# [RAW DATA]
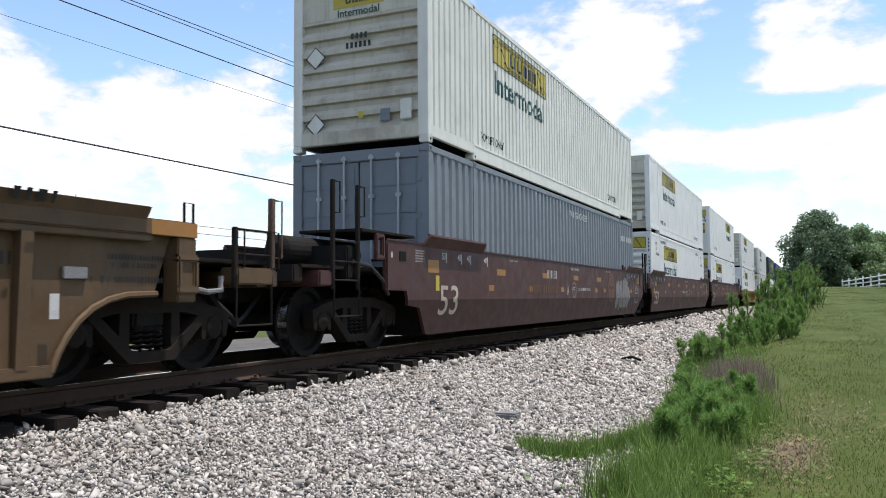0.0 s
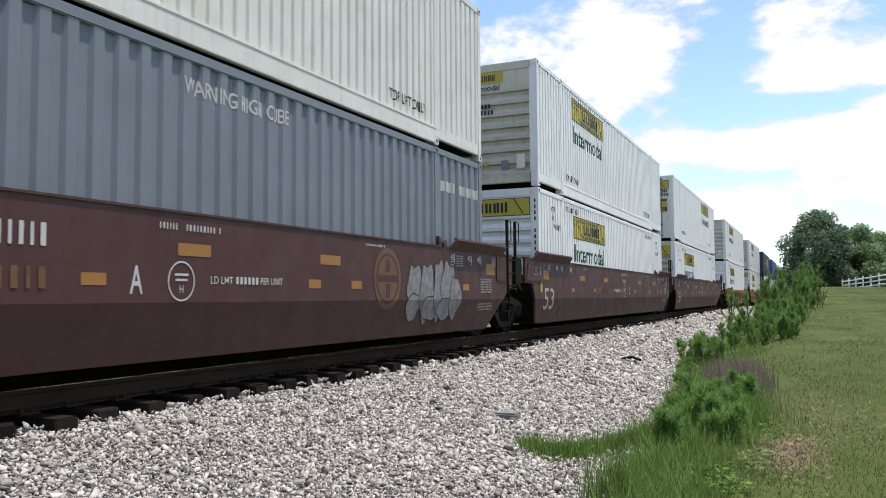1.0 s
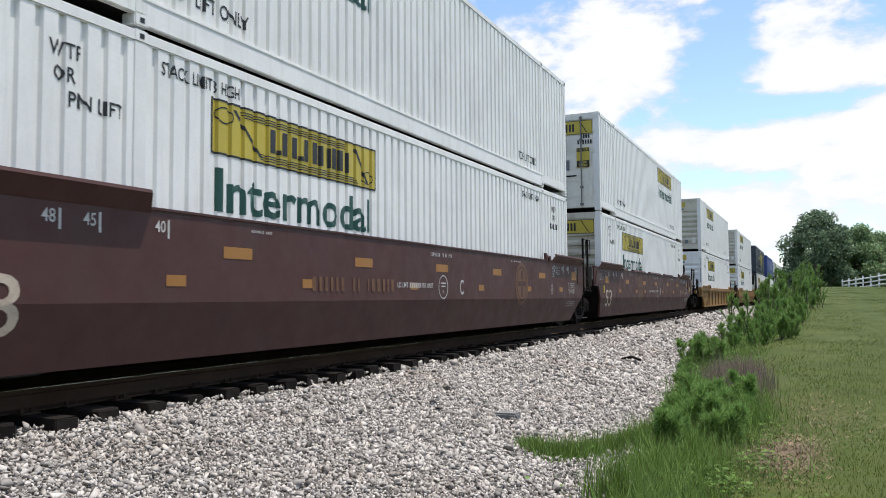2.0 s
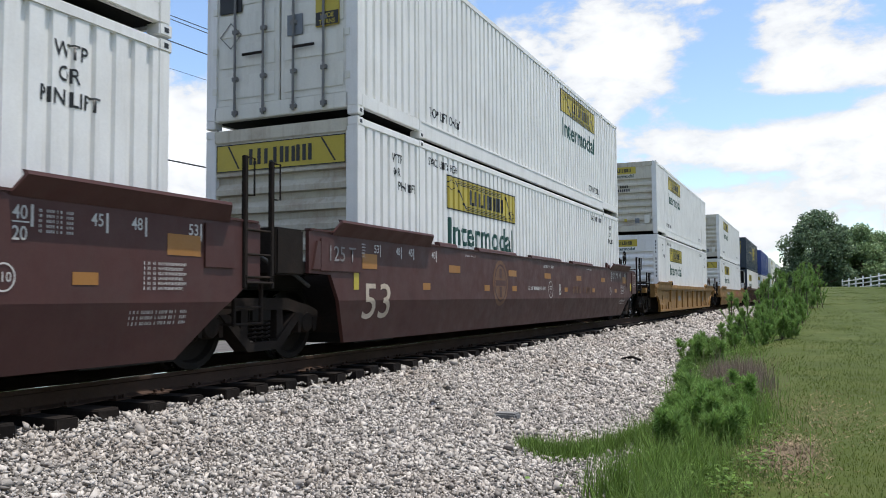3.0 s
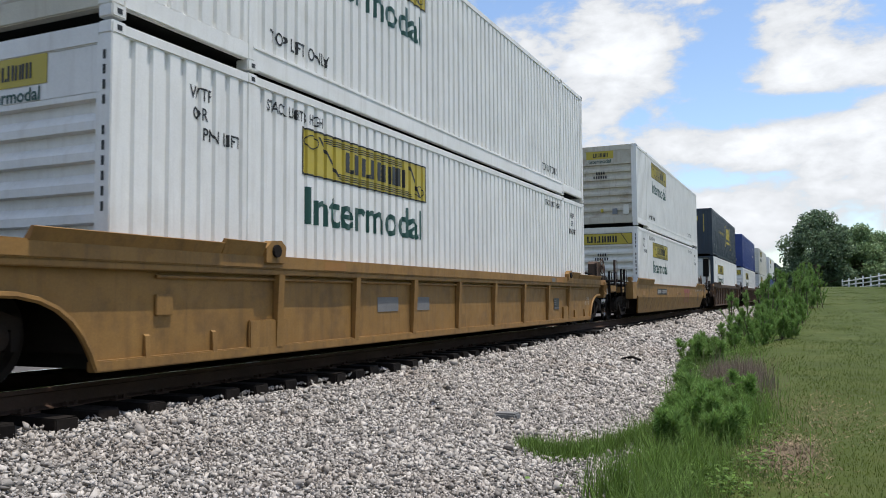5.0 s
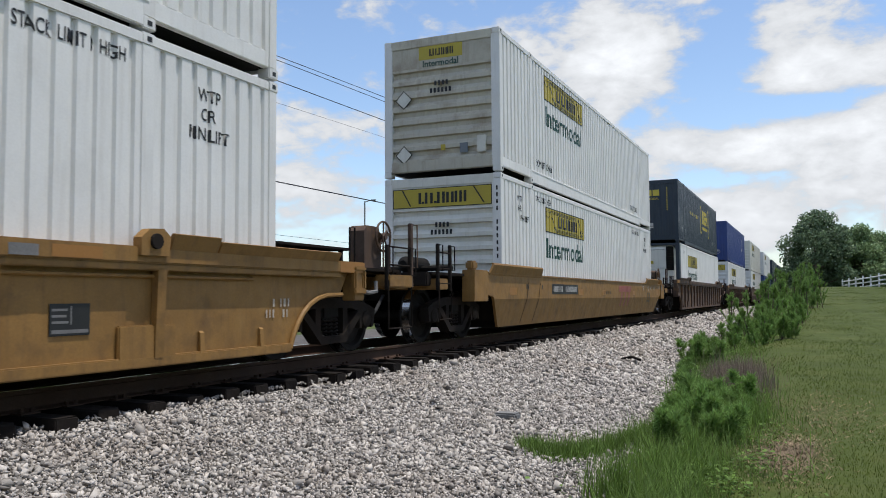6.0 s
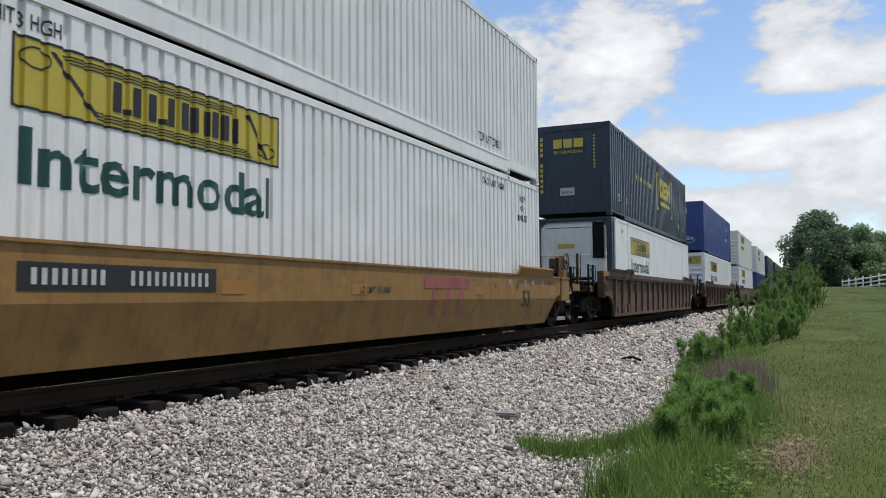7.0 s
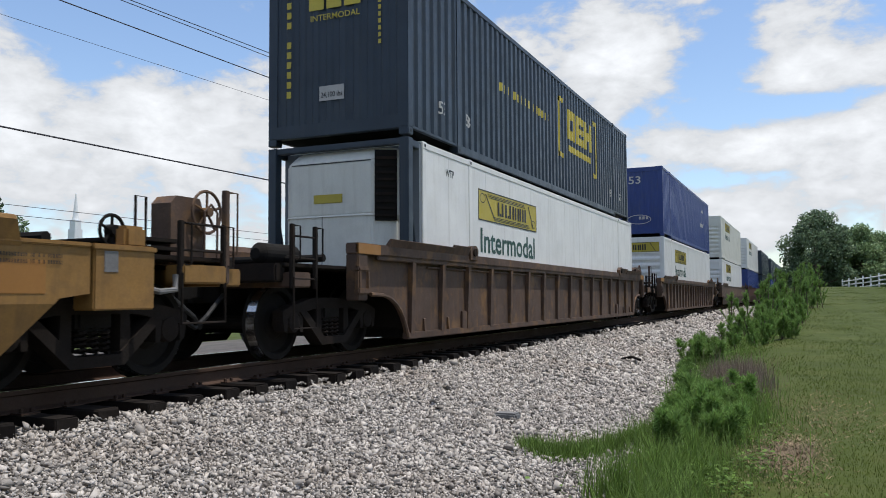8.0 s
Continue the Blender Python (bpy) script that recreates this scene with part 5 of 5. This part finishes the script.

# [DIRECTIVE]
The listing above needs to be output again exactly. Don't include the pictures.

# [EXERCISE RESPONSE]
0.0 s
1.0 s
2.0 s
3.0 s
5.0 s
6.0 s
7.0 s
8.0 s
Continue the Blender Python (bpy) script that recreates this scene with part 5 of 5. This part finishes the script.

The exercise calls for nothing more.